The Participating Employee will acquire their interest in shares by way of a non-recourse loan. Former paragraph 160APHJ(2)(f) of the ITAA 1936 lists ’a non-recourse loan’ as a position. While ’a non-recourse loan’ is not listed in the examples under the meaning of short position in former subsection 160APHJ(3), paragraph 4.54 of the Explanatory Memorandum to the Tax Laws Amendment Bill (No. 2) 1999 states:

      Similarly, a non-recourse loan, that is, a loan which is repayable only up to the value of certain property (e.g. shares), effectively contains a put option to sell the shares to the lender, and a delta can be calculated in relation to this notional option. The value to a taxpayer of an indemnity or surety in respect of share losses would also behave like an option to sell shares.

A non-recourse loan has been made to acquire the interest in shares and is only repayable up to the value of the issue price of the unit (which is the market value of the share allocated to the unit). The non-recourse loan provides the shareholder with a level of protection that is economically equivalent to a put option to sell the shares to the lender; the non-recourse loan is an additional short position with a negative delta. An at-the-money put option typically has a delta of -0.5, thus this will be the delta ascribed to the non-recourse loan.

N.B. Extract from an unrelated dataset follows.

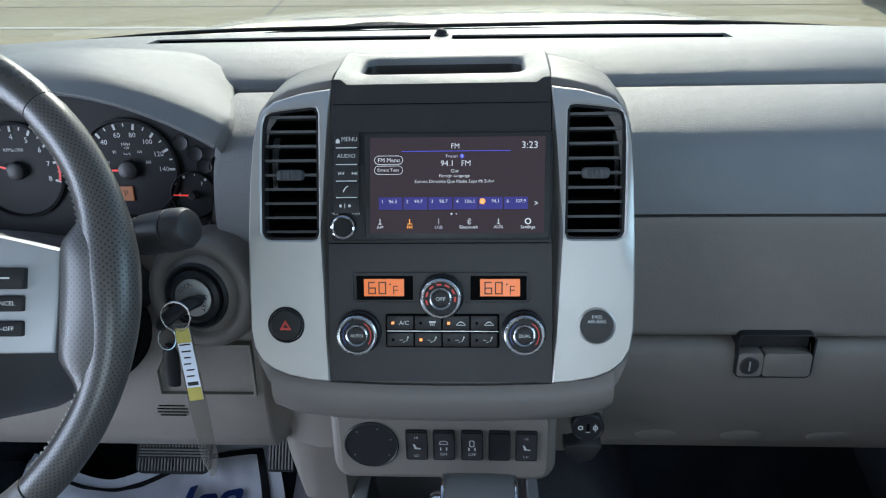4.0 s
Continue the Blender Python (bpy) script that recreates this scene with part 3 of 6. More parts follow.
part("pull", bm, M_LOWER, latch)
bm = B()
lathe(bm, [(0.0105, -0.004), (0.0105, 0.003), (0.009, 0.0042), (0.001, 0.0042)], mh @ Matrix.Translation((-0.0258, -0.0005, 0)), 24)
lock = part("lock", bm, M_PANEL, latch)
bm = B()
box(bm, -0.0267, -0.0251, -0.006, 0.005, 0.004, 0.0047, 0, mh)
part("keyhole", bm, M_STEEL, lock)

# ---- Instrument hood and cluster ----
hood = thing("instrument_hood", "grey grained hood arching over the dials", "instrument hood", (-0.415, 0.15, 1.25))


def arch(k, grow=0.0, lift=0.0, base=1.288):
    """Point k (0..1) of the hood's lip, from its outer to its inner end."""
    a = math.pi * (1 - k)
    s = 0.203 + grow
    c = math.cos(a)
    f = max(0.0, (1.299 - base) / 0.029)
    x = -0.4115 - 0.0085 * f + (s + 0.0085 * f) * c
    z = base + (1.338 - base + lift) * (1 - abs(c) ** 2.2)
    return x, z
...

The ownership of the share is a long position with a delta of +1. As there are no other positions, the net position is a delta of 0.5 at the time the shares are acquired and the loan is given. Thus, the employees maintain more than 30% of the risks and opportunities and the holding period requirements pursuant to section 160APHO(3) are satisfied. Therefore, the qualification period requirement under subsection 160APHO(2) will be met and the Participating Employee will be a qualified person pursuant to subsection 160APHO(1).

As the described Participating Employees are qualified persons in relation to the dividends paid on the Shares for the purposes of former section 160APHO of the ITAA 1936, the franking credits on distributions to them are included in their assessable income and they are entitled to the applicable tax offsets under Division 207 of the ITAA 1997.